Work to do
Retype every line from the start of the data down to and including the line with "of a camera". Skip the pictures.

===== Stored data =====

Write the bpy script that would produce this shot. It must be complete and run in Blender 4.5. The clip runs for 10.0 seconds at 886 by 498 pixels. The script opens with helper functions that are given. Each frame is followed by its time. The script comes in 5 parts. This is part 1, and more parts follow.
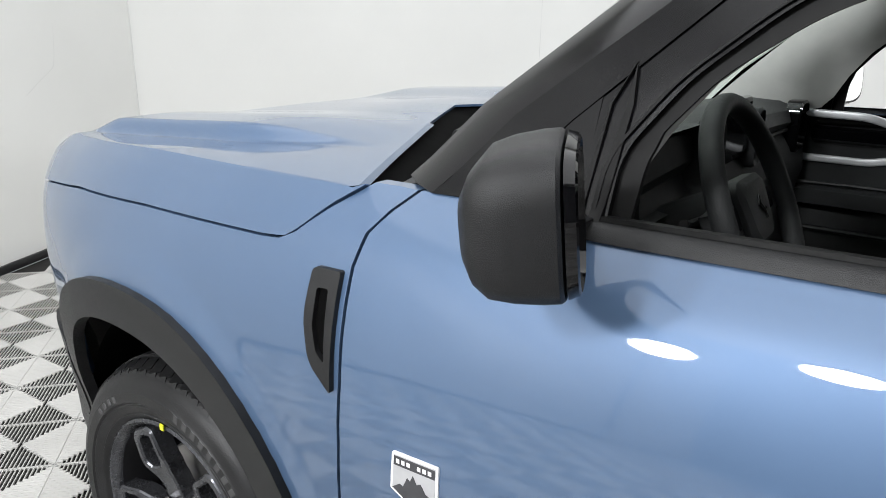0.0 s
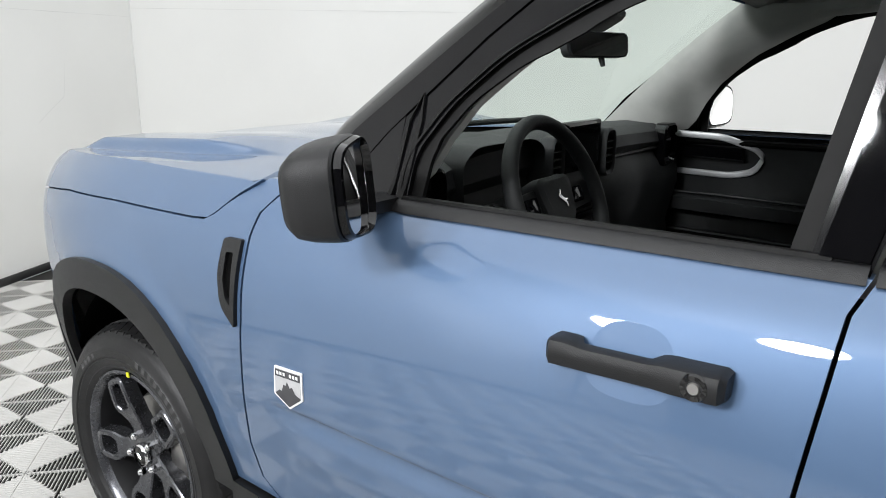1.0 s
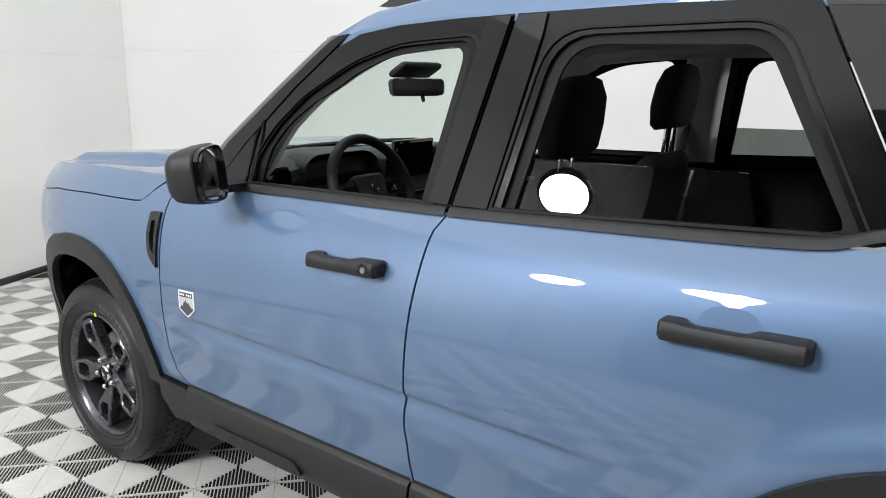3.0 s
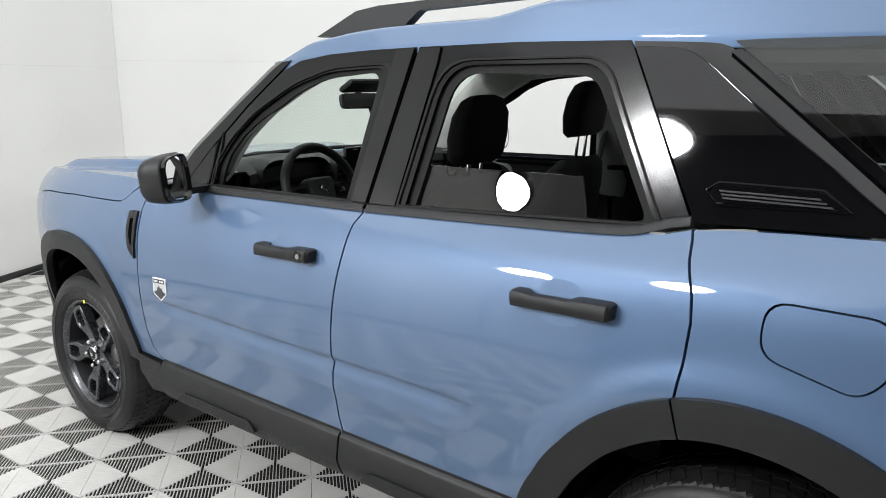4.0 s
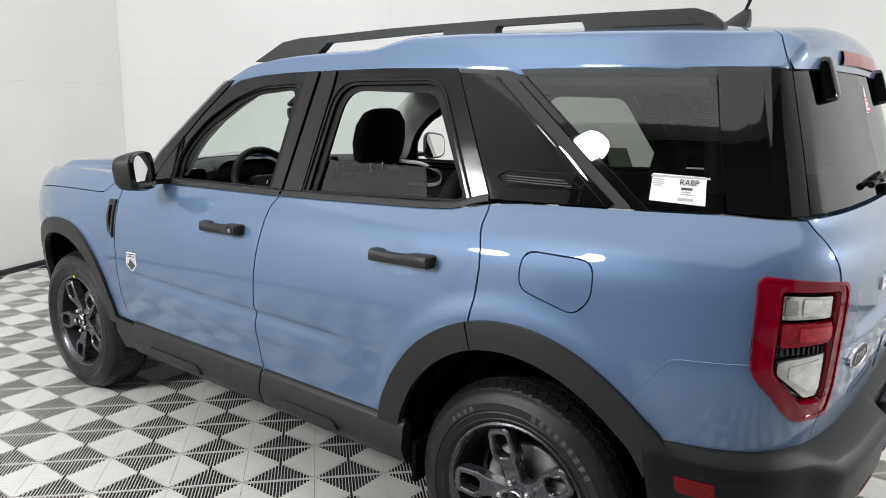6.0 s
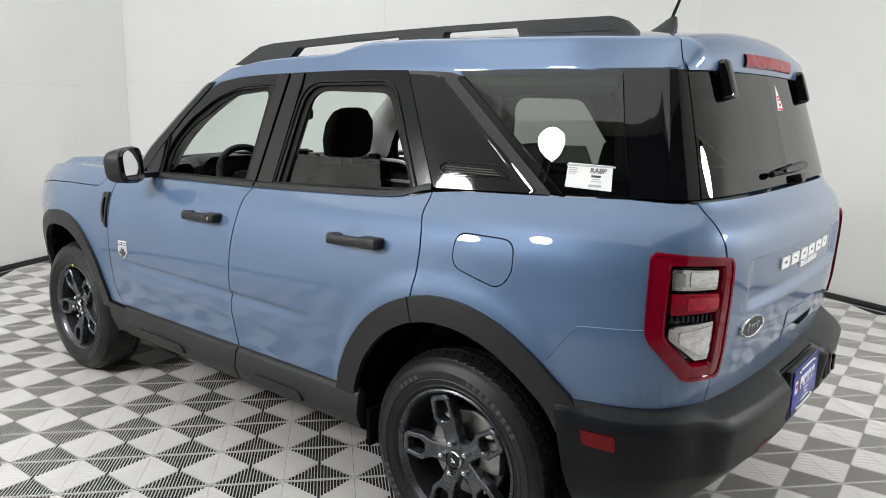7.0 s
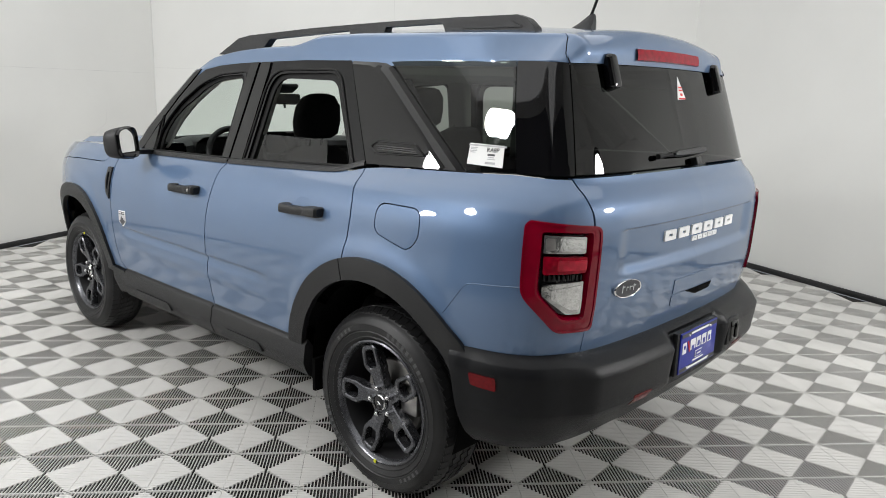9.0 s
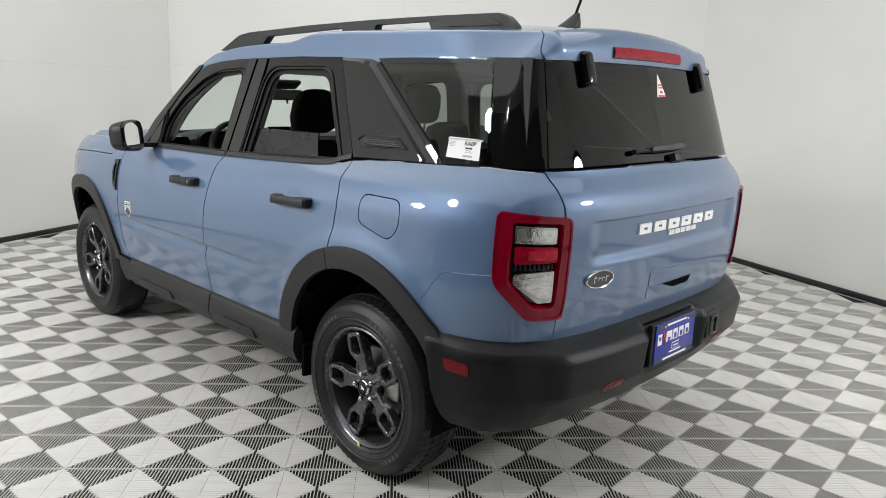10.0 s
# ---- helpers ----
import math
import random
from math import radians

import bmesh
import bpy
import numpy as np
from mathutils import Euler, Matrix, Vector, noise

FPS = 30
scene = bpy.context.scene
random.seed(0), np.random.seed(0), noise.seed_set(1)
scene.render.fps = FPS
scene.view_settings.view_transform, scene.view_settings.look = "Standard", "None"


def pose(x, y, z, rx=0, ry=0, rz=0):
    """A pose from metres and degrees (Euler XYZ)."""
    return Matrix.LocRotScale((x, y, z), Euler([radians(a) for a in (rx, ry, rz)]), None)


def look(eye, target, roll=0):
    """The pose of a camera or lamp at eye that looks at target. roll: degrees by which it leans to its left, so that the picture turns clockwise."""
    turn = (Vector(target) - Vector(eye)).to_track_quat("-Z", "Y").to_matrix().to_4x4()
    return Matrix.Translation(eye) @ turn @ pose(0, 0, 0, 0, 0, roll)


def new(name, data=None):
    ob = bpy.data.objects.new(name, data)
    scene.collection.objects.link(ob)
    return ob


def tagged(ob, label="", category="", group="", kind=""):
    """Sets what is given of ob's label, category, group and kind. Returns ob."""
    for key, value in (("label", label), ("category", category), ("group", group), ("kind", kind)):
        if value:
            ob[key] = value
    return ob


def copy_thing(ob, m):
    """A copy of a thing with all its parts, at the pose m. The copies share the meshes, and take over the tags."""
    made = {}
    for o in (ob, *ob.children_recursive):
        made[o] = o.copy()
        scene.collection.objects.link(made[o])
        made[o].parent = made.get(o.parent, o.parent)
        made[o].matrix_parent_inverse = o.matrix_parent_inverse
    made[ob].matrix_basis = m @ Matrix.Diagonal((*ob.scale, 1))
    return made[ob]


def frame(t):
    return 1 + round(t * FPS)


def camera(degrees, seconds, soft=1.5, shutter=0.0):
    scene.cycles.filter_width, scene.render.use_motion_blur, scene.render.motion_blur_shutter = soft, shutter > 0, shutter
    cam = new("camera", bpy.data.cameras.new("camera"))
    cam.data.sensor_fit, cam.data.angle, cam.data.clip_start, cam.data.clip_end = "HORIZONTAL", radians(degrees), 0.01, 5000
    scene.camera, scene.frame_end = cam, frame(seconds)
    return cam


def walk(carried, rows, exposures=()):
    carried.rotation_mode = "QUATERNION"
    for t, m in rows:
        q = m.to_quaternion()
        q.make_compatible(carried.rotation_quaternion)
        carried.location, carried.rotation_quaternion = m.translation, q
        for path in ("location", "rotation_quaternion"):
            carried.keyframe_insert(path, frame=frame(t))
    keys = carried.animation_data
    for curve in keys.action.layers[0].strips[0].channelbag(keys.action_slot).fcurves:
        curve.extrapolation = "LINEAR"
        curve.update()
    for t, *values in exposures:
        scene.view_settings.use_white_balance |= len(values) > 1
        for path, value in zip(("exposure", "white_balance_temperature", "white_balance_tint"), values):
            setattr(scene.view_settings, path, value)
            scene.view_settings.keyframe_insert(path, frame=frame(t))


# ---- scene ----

=====

The output
Write the bpy script that would produce this shot. It must be complete and run in Blender 4.5. The clip runs for 10.0 seconds at 886 by 498 pixels. The script opens with helper functions that are given. Each frame is followed by its time. The script comes in 5 parts. This is part 1, and more parts follow.
0.0 s
1.0 s
3.0 s
4.0 s
6.0 s
7.0 s
9.0 s
10.0 s
# ---- helpers ----
import math
import random
from math import radians

import bmesh
import bpy
import numpy as np
from mathutils import Euler, Matrix, Vector, noise

FPS = 30
scene = bpy.context.scene
random.seed(0), np.random.seed(0), noise.seed_set(1)
scene.render.fps = FPS
scene.view_settings.view_transform, scene.view_settings.look = "Standard", "None"


def pose(x, y, z, rx=0, ry=0, rz=0):
    """A pose from metres and degrees (Euler XYZ)."""
    return Matrix.LocRotScale((x, y, z), Euler([radians(a) for a in (rx, ry, rz)]), None)


def look(eye, target, roll=0):
    """The pose of a camera or lamp at eye that looks at target. roll: degrees by which it leans to its left, so that the picture turns clockwise."""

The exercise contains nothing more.